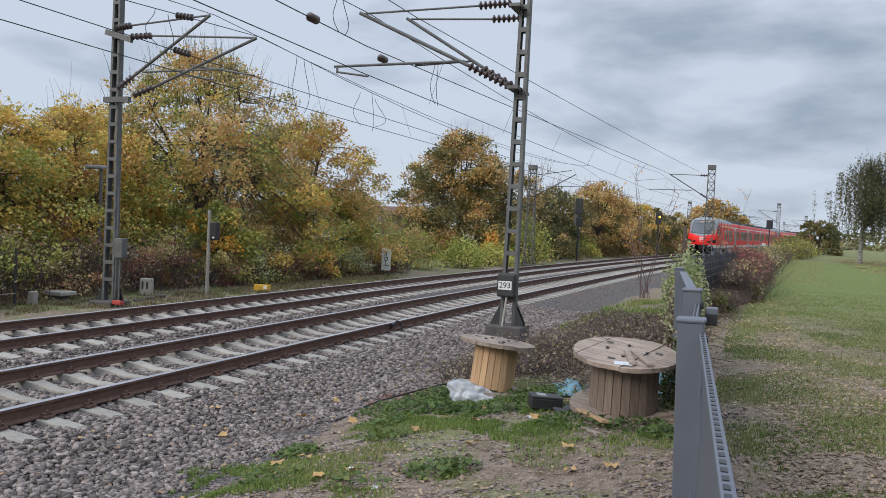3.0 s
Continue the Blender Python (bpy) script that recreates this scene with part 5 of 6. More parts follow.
def make_ground_cover():
    near = [(-4.3, 6.3, 0.5, 1500), (-4.05, 5.6, 0.45, 1500), (-3.9, 6.8, 0.4, 1500), (-3.6, 7.1, 0.4, 1200), (-3.3, 7.7, 0.45, 1600), (-3.2, 8.3, 0.5, 1900), (-3.4, 9.0, 0.5, 1700), (-3.8, 9.7, 0.4, 700), (-2.9, 8.4, 0.6, 2200), (-2.5, 8.1, 0.6, 2200), (-2.1, 7.7, 0.5, 1600), (-1.7, 7.5, 0.45, 1100),
            (-2.3, 6.1, 0.28, 900), (-2.9, 5.7, 0.4, 900), (-3.3, 5.2, 0.6, 1500), (-3.8, 5.3, 0.5, 1500), (-3.5, 6.0, 0.45, 1300), (-4.1, 6.1, 0.5, 1500), (-3.0, 6.6, 0.3, 500), (-3.0, 9.1, 0.5, 1200), (-1.9, 8.3, 0.5, 900), (-2.6, 5.2, 0.35, 500), (-1.3, 6.9, 0.5, 700), (-2.3, 8.8, 0.5, 900), (-0.75, 7.3, 0.35, 500), (-1.2, 10.4, 0.8, 600), (-2.2, 10.0, 0.6, 700)]
    tagged(blades("grass", scatter([(x, y, r * 1.15, int(n * 2.1)) for x, y, r, n in near]), 0.034, GRASS, 0.0036), "short green grass tufts on trodden soil", "grass", kind="stuff")
    mid = [(-2.9, 18, 1.2, 2600), (-2.7, 20.5, 1.2, 2300), (-2.6, 24, 1.3, 2000), (-2.4, 16.2, 0.5, 500), (-1.2, 14.5, 0.6, 700)]
    tagged(blades("grass", scatter(mid), 0.14, GRASS, 0.009), "tall green grass beside the ballast", "grass", kind="stuff")
    far = [(-15.4 - 0.25 * k + RNG.normal() * 0.3, 7 + k * 1.2, 1.3, 1500) for k in range(11)] + [(-15.5, 17 + k * 2.2, 1.3, 1300) for k in range(8)]
    tagged(blades("grass", scatter(far), 0.10, leaf_mat("dry_grass", [(0.0, (0.12, 0.11, 0.05)), (0.6, (0.22, 0.18, 0.10)), (1.0, (0.27, 0.23, 0.13))]), 0.012), "dry grass at the foot of the hedge", "grass", kind="stuff")
    lawn = []
    while len(lawn) < 95000:
        y = 3.5 + 27 * RNG.random() ** 1.7
        x = RNG.uniform(0.2 if y < 6 else -0.25, 1.6 + y * 0.36)
        g = 0.30 + 0.02 * max(0.0, y - 4) + 0.75 * fbm(x, y, 0.55, 11.0) + 0.25 * fbm(x, y, 2.3, 17.0)
        g -= 0.4 * max(0.0, 1 - abs(y - 4.6) / 1.6) + (0.35 * max(0.0, 1 - abs(y - 9.5) / 4.0) if x > 0.24 * y else 0.0)
        if RNG.random() < np.clip(g * 1.7 - 0.28, 0.01, 1) * min(1.0, (31 - y) / 16):
            lawn.append((x, y, real_z(x, y)))
    tagged(blades("lawn_grass", lawn, 0.03, LAWN, 0.005), "short worn lawn grass", "grass", kind="stuff")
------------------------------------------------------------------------
Copy the whole of the material above exactly, but not its images.

**Written response**
3.0 s
Continue the Blender Python (bpy) script that recreates this scene with part 5 of 6. More parts follow.
def make_ground_cover():
    near = [(-4.3, 6.3, 0.5, 1500), (-4.05, 5.6, 0.45, 1500), (-3.9, 6.8, 0.4, 1500), (-3.6, 7.1, 0.4, 1200), (-3.3, 7.7, 0.45, 1600), (-3.2, 8.3, 0.5, 1900), (-3.4, 9.0, 0.5, 1700), (-3.8, 9.7, 0.4, 700), (-2.9, 8.4, 0.6, 2200), (-2.5, 8.1, 0.6, 2200), (-2.1, 7.7, 0.5, 1600), (-1.7, 7.5, 0.45, 1100),
            (-2.3, 6.1, 0.28, 900), (-2.9, 5.7, 0.4, 900), (-3.3, 5.2, 0.6, 1500), (-3.8, 5.3, 0.5, 1500), (-3.5, 6.0, 0.45, 1300), (-4.1, 6.1, 0.5, 1500), (-3.0, 6.6, 0.3, 500), (-3.0, 9.1, 0.5, 1200), (-1.9, 8.3, 0.5, 900), (-2.6, 5.2, 0.35, 500), (-1.3, 6.9, 0.5, 700), (-2.3, 8.8, 0.5, 900), (-0.75, 7.3, 0.35, 500), (-1.2, 10.4, 0.8, 600), (-2.2, 10.0, 0.6, 700)]
    tagged(blades("grass", scatter([(x, y, r * 1.15, int(n * 2.1)) for x, y, r, n in near]), 0.034, GRASS, 0.0036), "short green grass tufts on trodden soil", "grass", kind="stuff")
    mid = [(-2.9, 18, 1.2, 2600), (-2.7, 20.5, 1.2, 2300), (-2.6, 24, 1.3, 2000), (-2.4, 16.2, 0.5, 500), (-1.2, 14.5, 0.6, 700)]
    tagged(blades("grass", scatter(mid), 0.14, GRASS, 0.009), "tall green grass beside the ballast", "grass", kind="stuff")
    far = [(-15.4 - 0.25 * k + RNG.normal() * 0.3, 7 + k * 1.2, 1.3, 1500) for k in range(11)] + [(-15.5, 17 + k * 2.2, 1.3, 1300) for k in range(8)]
    tagged(blades("grass", scatter(far), 0.10, leaf_mat("dry_grass", [(0.0, (0.12, 0.11, 0.05)), (0.6, (0.22, 0.18, 0.10)), (1.0, (0.27, 0.23, 0.13))]), 0.012), "dry grass at the foot of the hedge", "grass", kind="stuff")
    lawn = []
    while len(lawn) < 95000:
        y = 3.5 + 27 * RNG.random() ** 1.7
        x = RNG.uniform(0.2 if y < 6 else -0.25, 1.6 + y * 0.36)
        g = 0.30 + 0.02 * max(0.0, y - 4) + 0.75 * fbm(x, y, 0.55, 11.0) + 0.25 * fbm(x, y, 2.3, 17.0)
        g -= 0.4 * max(0.0, 1 - abs(y - 4.6) / 1.6) + (0.35 * max(0.0, 1 - abs(y - 9.5) / 4.0) if x > 0.24 * y else 0.0)
        if RNG.random() < np.clip(g * 1.7 - 0.28, 0.01, 1) * min(1.0, (31 - y) / 16):
            lawn.append((x, y, real_z(x, y)))
    tagged(blades("lawn_grass", lawn, 0.03, LAWN, 0.005), "short worn lawn grass", "grass", kind="stuff")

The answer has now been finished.